Category 6: TCC communications

[106]          This category is really subsumed into the earlier categories, as I have determined that correspondence with TCC and other third parties is discoverable under these categories. It is not necessary to retain this as a separate category.

Category 7: Site Exit

[107]          Ms Brabant submits that these documents are relevant to Enviro’s causes of action relating to site exit, being unpaid rent and trespass alleged by Enviro. Revital’s counterclaim contains a breach of bailment cause of action. She submits that these documents are relevant to these three causes of action and fall into the timeframe where Revital was exiting the Te Maunga site.

[108]          I am of the view these documents (excluding Enviro’s internal communications) are relevant to these causes of action and accordingly should be discoverable.

Approach to eDiscovery

[109]          There is conflicting evidence as to the correct approach to eDiscovery and the volume of documents that a searching will produce. Mr Clark’s affidavit evidence suggests that searching under the categories proposed by Revital will produce an unmanageable number of documents. In Mr King’s affidavit he advocates the approach of using electronic search parameters which are iteratively refined to isolate the documents sought. He maintains that this process will lead to accurate sourcing of the relevant documents.

[110]          In this regard, I do not make any orders beyond those that apply to the parties under cl 3 of pt 1 of sch 9 to the High Court Rules.

Enviro’s discovery categories

[111]          Mr Williams submitted that Enviro’s proposed categories of tailored discovery have been agreed between the parties and therefore discovery orders should include those categories.47

[112]          There will be considerable overlap between discovery in the categories suggested by Enviro at sch 2 to Mr Williams’ submissions and the categories sought


47     Defendants’ submissions in opposition to application for orders relating to discovery, above n 18, at [12], citing Memorandum of counsel for the plaintiff dated 4 April 2022 at [9].

by Revital (as modified by the terms of this judgment).
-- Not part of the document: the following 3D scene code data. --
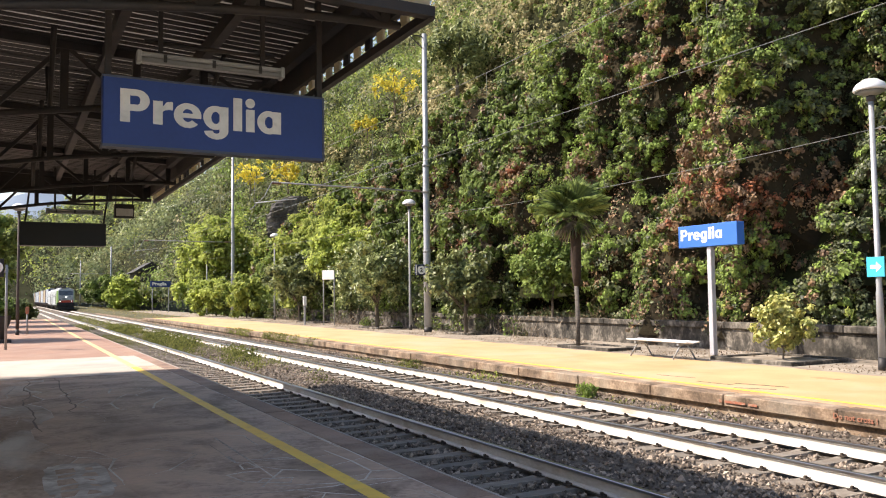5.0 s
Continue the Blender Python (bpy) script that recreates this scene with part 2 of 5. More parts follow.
    ivydark=mat("dark_ivy_leaf", (0.21, 0.235, 0.09), (0.045, 0.057, 0.028), 0.5, scale=0.7, fine=9, bump=0, trans=0.2, island=True, c3=(0.09, 0.112, 0.048), spec=0.4),
    greybark=mat("grey_palm_bark", (0.17, 0.155, 0.14), (0.06, 0.055, 0.05), 0.95, scale=6, fine=40, bump=0.6, dist=0.02, stretch=(1, 1, 3)),
    palmleaf=mat("palm_leaf", (0.36, 0.45, 0.14), (0.05, 0.09, 0.03), 0.45, scale=1.5, fine=12, bump=0, trans=0.3, island=True),
    drygrass=mat("dry_grass", (0.42, 0.32, 0.14), (0.16, 0.15, 0.05), 0.9, scale=0.5, fine=8, bump=0, trans=0.3, island=True),
    weed=mat("weed_leaf", (0.26, 0.27, 0.08), (0.06, 0.075, 0.025), 0.75, scale=0.9, fine=10, bump=0, trans=0.35, island=True, spec=0.15),
    twig=mat("dry_twig", (0.33, 0.27, 0.2), (0.15, 0.12, 0.09), 0.9, scale=4, bump=0, island=True),
    # distance haze is mixed into this pale blue colour
    haze=mat("hazed_mountain", (0.36, 0.43, 0.52), (0.28, 0.35, 0.44), 0.95, scale=0.004, fine=0.03, bump=0),
    wire=mat("copper_wire", (0.2, 0.2, 0.19), (0.12, 0.12, 0.115), 0.7, scale=4, bump=0),
    insul=mat("insulator", (0.2, 0.1, 0.07), (0.1, 0.05, 0.04), 0.3, scale=4, bump=0),
    # the planter's dark colour includes the shade of the trees
    terracotta=mat("shaded_concrete", (0.07, 0.06, 0.055), (0.035, 0.03, 0.028), 0.85, scale=5, bump=0.3),
    locowhite=mat("loco_silver_white", (0.6, 0.635, 0.67), (0.47, 0.505, 0.54), 0.38, scale=1.0, fine=30, bump=0.03, obj=True, stain=((0.36, 0.37, 0.37), 0.9, 0.45)),
    locogreen=mat("loco_lime", (0.36, 0.54, 0.17), (0.3, 0.47, 0.14), 0.38, scale=1.5, bump=0.03, obj=True),
    locolime=mat("loco_pale_lime", (0.55, 0.74, 0.34), (0.47, 0.66, 0.28), 0.38, scale=1.5, bump=0.03, obj=True),
    locopale=mat("loco_faded_lime", (0.66, 0.74, 0.56), (0.58, 0.66, 0.48), 0.38, scale=1.5, bump=0.03, obj=True),
    barsgrey=mat("loco_lettering_grey", (0.3, 0.32, 0.36), (0.24, 0.26, 0.3), 0.45, scale=2, bump=0.02, obj=True),
    locored=mat("loco_red", (0.62, 0.05, 0.025), (0.5, 0.04, 0.02), 0.4, scale=2, bump=0.03, obj=True),
    locogrey=mat("loco_front_grey", (0.55, 0.57, 0.6), (0.46, 0.48, 0.5), 0.4, scale=2, bump=0.03, obj=True),
    locoblack=mat("underframe_black", (0.02, 0.02, 0.022), (0.01, 0.01, 0.011), 0.7, scale=4, bump=0.2, obj=True),
    taillens=mat("tail_lens", (0.16, 0.02, 0.015), (0.1, 0.012, 0.01), 0.2, scale=2, bump=0),
    # the grey-blue base colour includes a reflection of the sky
    glass=mat("windscreen", (0.09, 0.11, 0.13), (0.06, 0.075, 0.09), 0.1, scale=1, bump=0, spec=0.8),
    headlight=glow("headlight", (1.0, 0.95, 0.85), 6.0),
    tarpwhite=mat("tarpaulin_grey", (0.5, 0.55, 0.63), (0.37, 0.41, 0.48), 0.5, scale=0.8, fine=6, bump=0.3, dist=0.03, obj=True),
    tarpbeige=mat("tarpaulin_beige", (0.46, 0.38, 0.27), (0.36, 0.29, 0.21), 0.5, scale=0.8, fine=6, bump=0.3, dist=0.03, obj=True),
    tarpblue=mat("tarpaulin_blue", (0.05, 0.09, 0.28), (0.04, 0.07, 0.2), 0.5, scale=0.8, fine=6, bump=0.3, dist=0.03, obj=True),
    frontdark=mat("trailer_front", (0.1, 0.12, 0.22), (0.07, 0.08, 0.15), 0.5, scale=1, bump=0.05, obj=True),
    wagon=mat("wagon_frame", (0.12, 0.09, 0.08), (0.05, 0.04, 0.035), 0.85, scale=3, bump=0.2, obj=True),
)


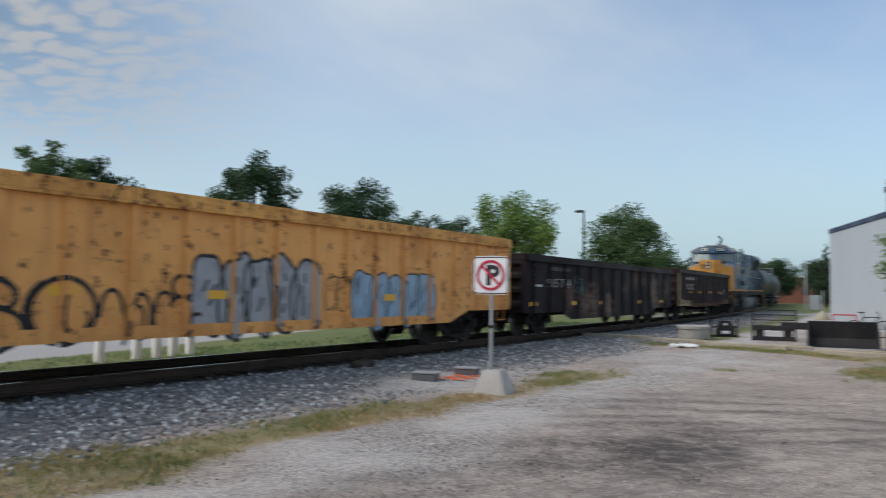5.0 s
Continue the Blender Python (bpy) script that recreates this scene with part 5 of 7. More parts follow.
# frame and deck
lbox("frame", UNDER, [(-1.42, 1.42, -0.55, 20.9, 1.35, 1.66), (-0.9, 0.9, 0.2, 20.6, 1.05, 1.36)], 0.02)
lbox("deck", LOCO_GREY, [(-1.52, 1.52, 0.42, 20.92, 1.66, 1.77)], 0.01)
for s in (1, -1):
    x = s * 1.525
    st = lbox("sill_stripe", LOCO_STRIPE, [(x, x + s * 0.012, 0.44, 8.52, 1.615, 1.755), (x, x + s * 0.012, 8.52, 20.92, 1.66, 1.755)], 0.002, "worn yellow side sill stripe")
    for k in range(8):
        lbox("reflector_patch", LETTER_YELLOW, [(x + s * 0.012, x + s * 0.018, 0.62 + k * 1.12 if k else 0.5, (0.62 + k * 1.12 if k else 0.5) + 0.52, 1.64, 1.74)], 0, "yellow reflective patch", st)
    for k in range(10):
        u = 9.3 + k * 1.2
        lbox("stanchion_foot", LOCO_GREY, [(x, x + s * 0.03, u - 0.04, u + 0.04, 1.55, 1.95)], 0.005)

# nose: a raised middle with swept-back faces and a lower shoulder at each side
def front_u(x):
    """How far back the swept yellow front lies at a distance from the middle."""
    return -0.12 + 0.416 * max(0.0, abs(x) - 0.25)


NB = [(-0.70, front_u(0.7)), (-0.25, -0.12), (0.25, -0.12), (0.70, front_u(0.7)), (0.70, 1.25), (-0.70, 1.25)]
nose = solid("nose", [(x, u, 1.66) for x, u in NB] + [(x, u, 3.76 + 0.05 * (u > 1)) for x, u in NB],
             [(0, 1, 2, 3, 4, 5), (6, 7, 8, 9, 10, 11), (0, 1, 7, 6), (1, 2, 8, 7), (2, 3, 9, 8), (3, 4, 10, 9), (4, 5, 11, 10), (5, 0, 6, 11)], LOCO_BLUE, "blue nose with yellow front")
two_tone(nose, LOCO_YELLOW, lambda c, q: q.y < -0.3 and abs(q.z) < 0.5)
for s in (1, -1):
    sh = [(0.70, front_u(0.7), 1.66, 3.49), (1.50, front_u(1.5), 1.66, 3.21), (1.50, 1.34, 1.77, 3.48), (0.70, 1.20, 1.77, 3.62)]
    ns = solid("nose_shoulder", [(s * x, u, z) for x, u, z, q in sh] + [(s * x, u, q) for x, u, z, q in sh],
               [(0, 1, 2, 3), (4, 5, 6, 7), (0, 1, 5, 4), (1, 2, 6, 5), (2, 3, 7, 6), (3, 0, 4, 7)], LOCO_BLUE)
    two_tone(ns, LOCO_YELLOW, lambda c, q: q.y < -0.3 and abs(q.z) < 0.5)
    pt = [(0.72, front_u(0.7) + 0.03, 3.487), (1.47, front_u(1.5) + 0.03, 3.225), (1.47, 1.32, 3.485), (0.72, 1.18, 3.615)]
    solid("nose_top_plate", [(s * x, u, z + 0.012) for x, u, z in pt] + [(s * x, u, z - 0.03) for x, u, z in pt],
          [(0, 1, 2, 3), (4, 5, 6, 7), (0, 1, 5, 4), (1, 2, 6, 5), (2, 3, 7, 6), (3, 0, 4, 7)], LOCO_DUST, "dusty grey tread plate")
    lpipe("nose_rail", LOUVRE, [[(s * 1.38, 0.66, 3.32), (s * 1.38, 0.66, 3.44), (s * 1.38, 1.12, 3.56), (s * 1.38, 1.12, 3.44)]], 0.016)
    lpipe("nose_rail", LOUVRE, [[(s * 0.84, 0.34, 3.44), (s * 0.84, 0.34, 3.57), (s * 1.24, 0.52, 3.47), (s * 1.24, 0.52, 3.30)]], 0.016)
    lbox("cable_box", LOUVRE, [(s * 0.72, s * 0.90, 0.45, 0.62, 3.50, 3.62)], 0.02)
    solid("edge_flange", [(s * x, u + o, z) for o in (-0.012, 0.02) for x, u, z in ((1.485, front_u(1.5), 1.64), (1.515, front_u(1.5), 1.64), (1.515, front_u(1.5), 3.23), (1.485, front_u(1.5), 3.24))],
          [(0, 1, 2, 3), (4, 5, 6, 7), (0, 1, 5, 4), (1, 2, 6, 5), (2, 3, 7, 6), (3, 0, 4, 7)], LOCO_YELLOW)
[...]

It is suggested that a staged process of discovery could be undertaken whereby the categories listed in sch 2 of Enviro’s counsel’s submissions are discovered first, and then to the extent the additional (now six) categories of documents allowed under Revital’s categories (as modified by this judgment) are discovered as a secondary exercise.

Result

[113]I make the following orders:

(a)the parties shall, as a first stage, undertake tailored discovery of the documents set out in sch 2 of the submissions of counsel for Enviro;

(b)to the extent that such documents have not already been discovered under [113](a), the parties undertake tailored discovery of the six categories of documents specified in Revital’s application for discovery, modified as follows:

(i)Category 1 — Pre-LOI documents — excluding all of Enviro’s internal communications and documentation and excluding all Enviro’s communications with third parties, except to the extent any of Enviro’s communications with third parties are sought by Revital in relation to breach of s 9 of the FTA during the pre- LOI period.

(ii)Category 2 — Post-LOI tender submission — excluding all Enviro’s internal communications and documentation but including Enviro’s relevant communications with third parties.

(iii)Category 3 — Post-tender submission — excluding all of Enviro’s internal communications and documentation, but including Enviro’s relevant communications with third parties.

(iv)Category 4 — Health and safety documents — excluding all of Enviro’s internal communications and documentation, but including Enviro’s relevant communications with third parties.

(v)Category 5 — Termination of the relationship between the parties, excluding all of Enviro’s internal communications and documentation, but including Enviro’s relevant communications with third parties.

(vi)Category 6 — This category is no longer needed, as set out at

[106] above.

(vii)Category 7 — Site exit, excluding all Enviro’s internal communications and documentation, but including Enviro’s relevant communications with third parties.

(c)the parties shall comply with cl 3 of pt 1 of sch 9 to the High Court Rules, including in particular cl 3(2) of pt 1, to:

(i)refine the search criteria in respect of Enviro’s categories as precisely as possible; and

(ii)refine the search criteria in respect of Revital’s categories as precisely as possible having regard to the date ranges, subject matter and individuals set in the search parameters.

Costs

[114]          Enviro has sought increased costs against Revital with an uplift of 50 per cent. In particular, Mr Williams submits increased costs should be awarded against Revital in relation to its late abandonment of its application for standard discovery.

[115]My preliminary view is that:

(a)Enviro should be awarded costs on a 2B basis but not increased costs against Revital in respect of Revital’s application for standard discovery, which was only abandoned in its submissions; and

(b)in relation to the outcome of the discovery orders, each party has been partially successful, so costs should lie where they fall.

[116]If the parties are unable to agree costs:

(a)counsel for Revital  shall  file  a  memorandum  as  to  costs  within  10 working days of delivery of this judgment; and

(b)counsel  for  Enviro  shall  file  a  memorandum  as  to  costs  within  5 working days of Revital’s memorandum.